* BEGIN *

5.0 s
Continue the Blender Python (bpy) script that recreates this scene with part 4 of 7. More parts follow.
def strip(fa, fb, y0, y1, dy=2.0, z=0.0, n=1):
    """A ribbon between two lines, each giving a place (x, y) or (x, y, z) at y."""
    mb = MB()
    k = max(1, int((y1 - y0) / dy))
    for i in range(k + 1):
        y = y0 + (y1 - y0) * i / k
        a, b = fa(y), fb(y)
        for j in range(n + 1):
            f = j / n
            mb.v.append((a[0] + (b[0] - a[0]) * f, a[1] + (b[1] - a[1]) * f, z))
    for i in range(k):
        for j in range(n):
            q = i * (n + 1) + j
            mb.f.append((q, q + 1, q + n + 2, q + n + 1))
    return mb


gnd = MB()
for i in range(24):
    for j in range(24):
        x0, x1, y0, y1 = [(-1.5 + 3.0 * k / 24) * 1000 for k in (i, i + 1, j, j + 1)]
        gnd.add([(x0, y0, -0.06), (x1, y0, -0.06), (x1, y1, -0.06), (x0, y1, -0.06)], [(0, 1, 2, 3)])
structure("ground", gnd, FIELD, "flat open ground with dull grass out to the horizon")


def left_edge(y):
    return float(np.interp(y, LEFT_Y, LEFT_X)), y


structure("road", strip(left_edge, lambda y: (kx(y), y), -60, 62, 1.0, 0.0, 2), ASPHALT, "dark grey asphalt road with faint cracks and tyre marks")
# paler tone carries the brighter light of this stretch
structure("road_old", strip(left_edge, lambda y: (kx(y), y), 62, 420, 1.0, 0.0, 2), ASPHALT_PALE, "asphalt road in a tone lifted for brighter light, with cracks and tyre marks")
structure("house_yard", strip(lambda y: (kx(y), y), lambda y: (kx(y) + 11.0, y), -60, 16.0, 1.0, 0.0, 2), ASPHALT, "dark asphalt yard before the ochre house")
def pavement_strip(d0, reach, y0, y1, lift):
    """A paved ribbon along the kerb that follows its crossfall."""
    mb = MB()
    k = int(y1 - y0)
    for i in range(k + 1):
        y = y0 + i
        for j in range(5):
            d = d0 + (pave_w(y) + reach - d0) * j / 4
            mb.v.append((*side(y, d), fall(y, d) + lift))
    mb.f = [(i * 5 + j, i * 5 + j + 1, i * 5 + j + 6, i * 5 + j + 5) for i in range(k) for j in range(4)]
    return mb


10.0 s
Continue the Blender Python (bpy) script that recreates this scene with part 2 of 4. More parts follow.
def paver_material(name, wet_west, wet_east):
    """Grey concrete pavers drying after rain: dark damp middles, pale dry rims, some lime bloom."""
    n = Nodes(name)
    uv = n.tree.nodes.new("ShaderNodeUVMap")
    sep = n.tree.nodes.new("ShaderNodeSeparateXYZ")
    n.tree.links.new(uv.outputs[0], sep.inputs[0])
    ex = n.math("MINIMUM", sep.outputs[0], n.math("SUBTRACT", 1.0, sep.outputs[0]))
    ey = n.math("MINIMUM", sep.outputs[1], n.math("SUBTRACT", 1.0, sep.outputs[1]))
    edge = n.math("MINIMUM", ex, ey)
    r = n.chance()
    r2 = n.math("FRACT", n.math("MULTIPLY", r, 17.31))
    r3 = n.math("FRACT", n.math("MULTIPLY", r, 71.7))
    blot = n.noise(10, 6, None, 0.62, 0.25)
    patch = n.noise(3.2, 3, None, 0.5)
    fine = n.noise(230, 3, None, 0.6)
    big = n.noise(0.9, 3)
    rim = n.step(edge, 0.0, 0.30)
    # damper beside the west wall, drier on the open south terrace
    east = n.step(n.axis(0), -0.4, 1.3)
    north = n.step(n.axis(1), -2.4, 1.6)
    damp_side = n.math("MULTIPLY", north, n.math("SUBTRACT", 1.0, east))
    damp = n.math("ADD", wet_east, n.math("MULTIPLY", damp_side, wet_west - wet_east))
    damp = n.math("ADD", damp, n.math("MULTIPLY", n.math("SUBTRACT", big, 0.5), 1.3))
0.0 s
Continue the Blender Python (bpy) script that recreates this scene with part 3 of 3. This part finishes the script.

* END *
* BEGIN *

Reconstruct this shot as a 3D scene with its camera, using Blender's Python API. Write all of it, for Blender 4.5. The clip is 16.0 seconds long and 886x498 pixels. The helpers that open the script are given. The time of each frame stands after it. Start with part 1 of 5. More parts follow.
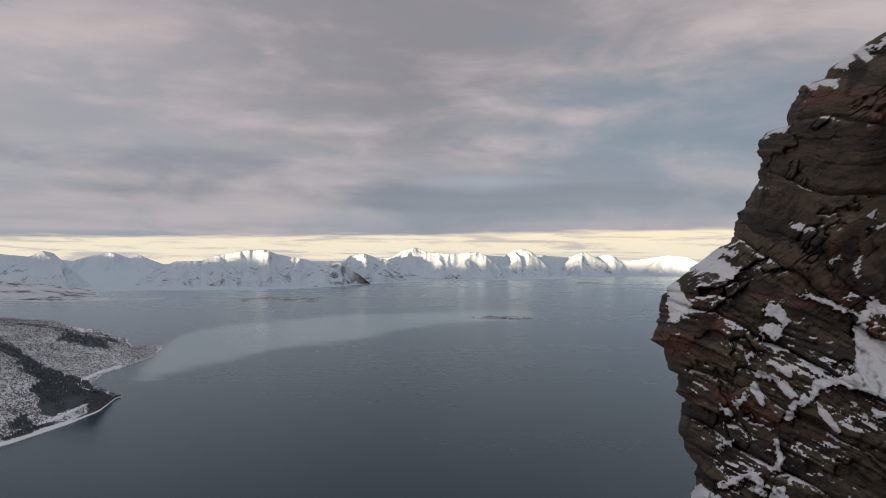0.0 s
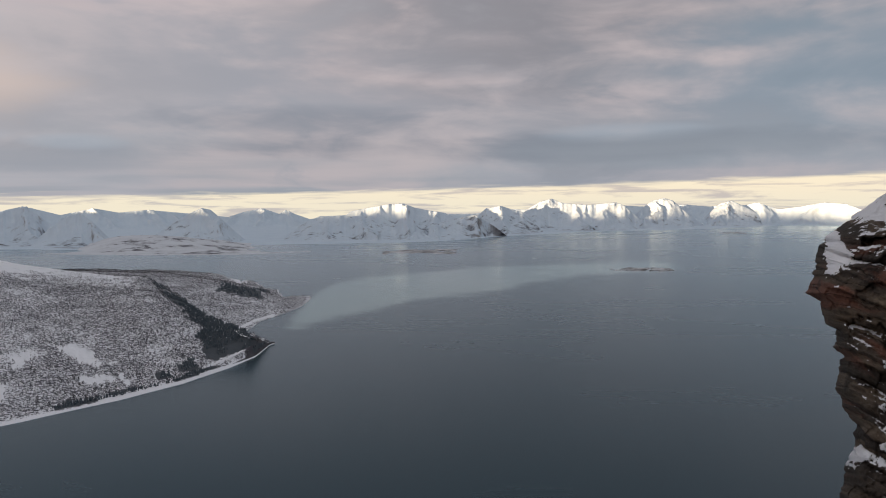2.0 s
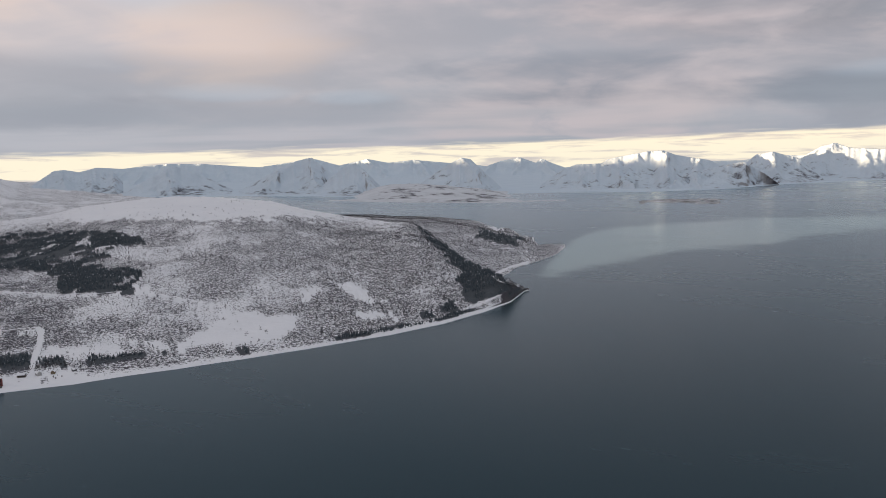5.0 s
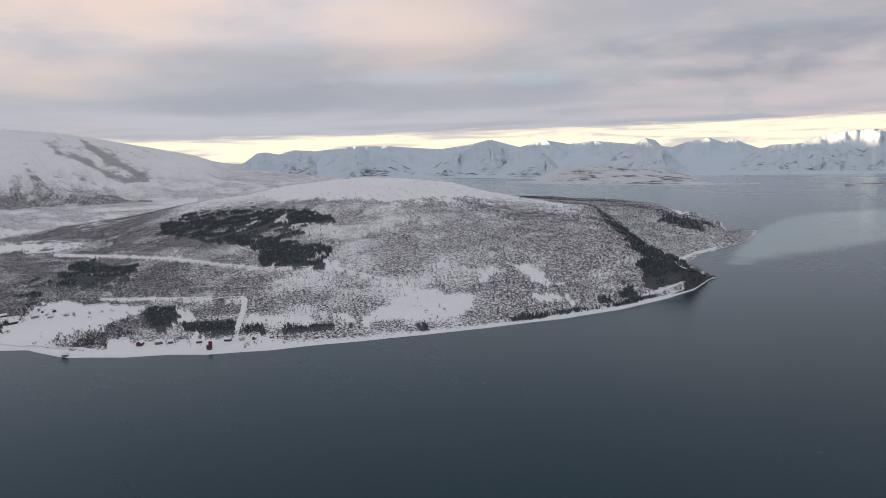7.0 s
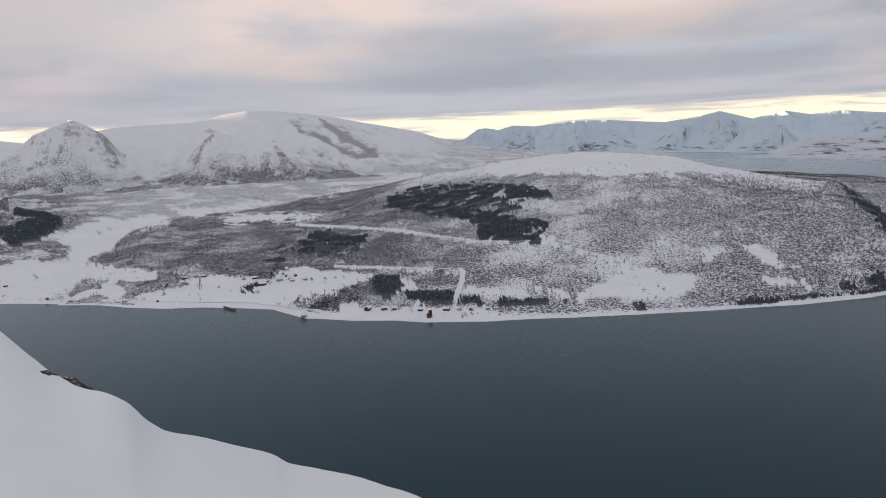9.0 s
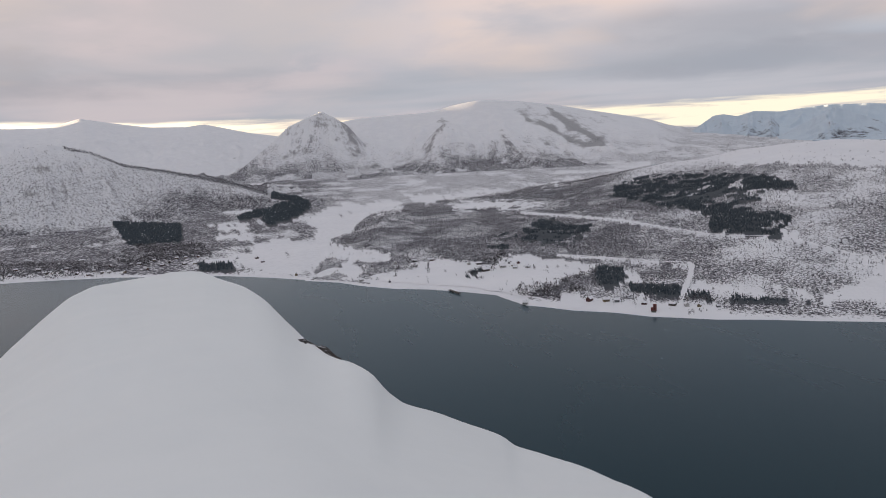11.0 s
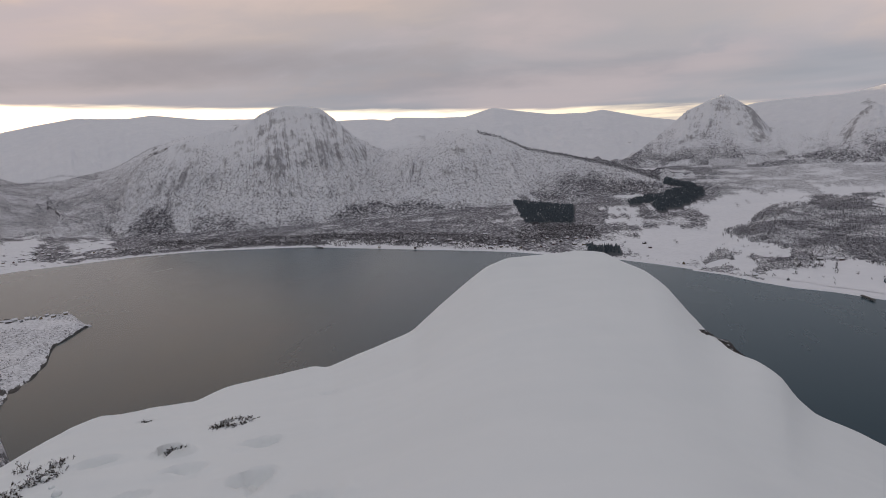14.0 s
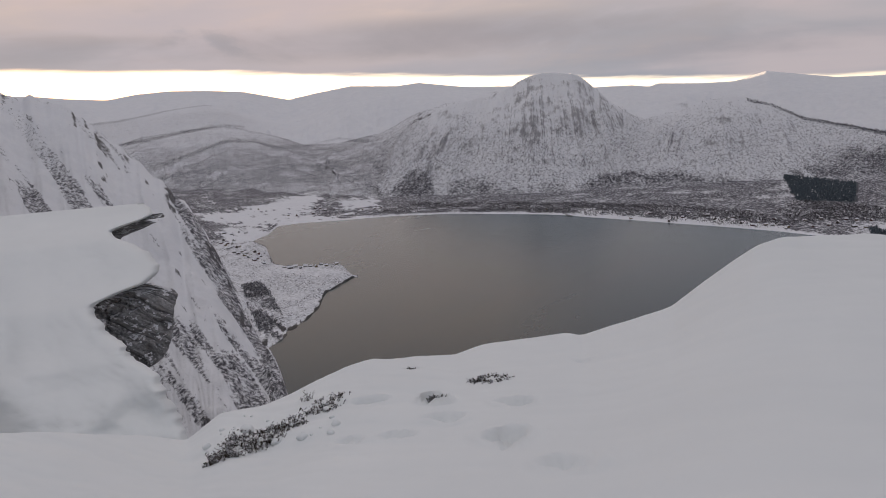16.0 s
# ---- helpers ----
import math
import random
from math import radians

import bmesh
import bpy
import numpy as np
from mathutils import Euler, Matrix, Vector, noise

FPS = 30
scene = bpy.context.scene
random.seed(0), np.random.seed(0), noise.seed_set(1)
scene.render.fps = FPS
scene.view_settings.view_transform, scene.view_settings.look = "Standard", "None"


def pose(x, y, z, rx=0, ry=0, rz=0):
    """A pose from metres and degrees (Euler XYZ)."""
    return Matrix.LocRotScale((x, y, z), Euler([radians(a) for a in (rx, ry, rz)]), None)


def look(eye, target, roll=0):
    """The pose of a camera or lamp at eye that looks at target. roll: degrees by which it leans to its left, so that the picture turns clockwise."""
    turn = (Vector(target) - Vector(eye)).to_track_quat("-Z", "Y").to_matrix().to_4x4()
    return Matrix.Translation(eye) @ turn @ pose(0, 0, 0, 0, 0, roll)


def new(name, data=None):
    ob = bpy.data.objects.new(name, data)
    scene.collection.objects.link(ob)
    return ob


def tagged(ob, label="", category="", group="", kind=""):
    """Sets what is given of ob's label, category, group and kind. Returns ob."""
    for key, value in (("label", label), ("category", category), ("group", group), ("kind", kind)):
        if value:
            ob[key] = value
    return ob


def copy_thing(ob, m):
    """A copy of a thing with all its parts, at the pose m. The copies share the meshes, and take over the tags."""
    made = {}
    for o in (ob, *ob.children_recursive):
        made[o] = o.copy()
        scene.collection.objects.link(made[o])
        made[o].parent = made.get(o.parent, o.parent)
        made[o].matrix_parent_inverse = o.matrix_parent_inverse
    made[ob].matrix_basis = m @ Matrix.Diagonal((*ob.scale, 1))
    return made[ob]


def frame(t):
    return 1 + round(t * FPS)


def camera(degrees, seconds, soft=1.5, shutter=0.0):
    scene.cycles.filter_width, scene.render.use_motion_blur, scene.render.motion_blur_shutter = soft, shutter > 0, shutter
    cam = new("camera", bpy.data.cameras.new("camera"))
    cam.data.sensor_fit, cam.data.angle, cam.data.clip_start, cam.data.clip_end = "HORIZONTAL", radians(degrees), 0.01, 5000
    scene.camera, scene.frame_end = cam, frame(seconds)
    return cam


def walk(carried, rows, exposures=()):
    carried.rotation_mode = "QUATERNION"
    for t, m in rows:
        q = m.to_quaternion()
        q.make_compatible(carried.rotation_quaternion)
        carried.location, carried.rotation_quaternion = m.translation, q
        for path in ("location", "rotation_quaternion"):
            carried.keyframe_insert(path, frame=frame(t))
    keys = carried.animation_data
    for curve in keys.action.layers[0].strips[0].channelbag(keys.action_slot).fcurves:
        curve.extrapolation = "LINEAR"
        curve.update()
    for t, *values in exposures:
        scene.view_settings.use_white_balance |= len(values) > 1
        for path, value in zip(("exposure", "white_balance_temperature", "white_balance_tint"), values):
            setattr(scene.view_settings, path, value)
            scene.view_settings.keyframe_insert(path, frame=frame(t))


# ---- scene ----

* END *

• PROBLEM DETAILS: Take every line from the data that contains the word "import".

• EXERCISE RESPONSE:
import math
import random
from math import radians
import bmesh
import bpy
import numpy as np
from mathutils import Euler, Matrix, Vector, noise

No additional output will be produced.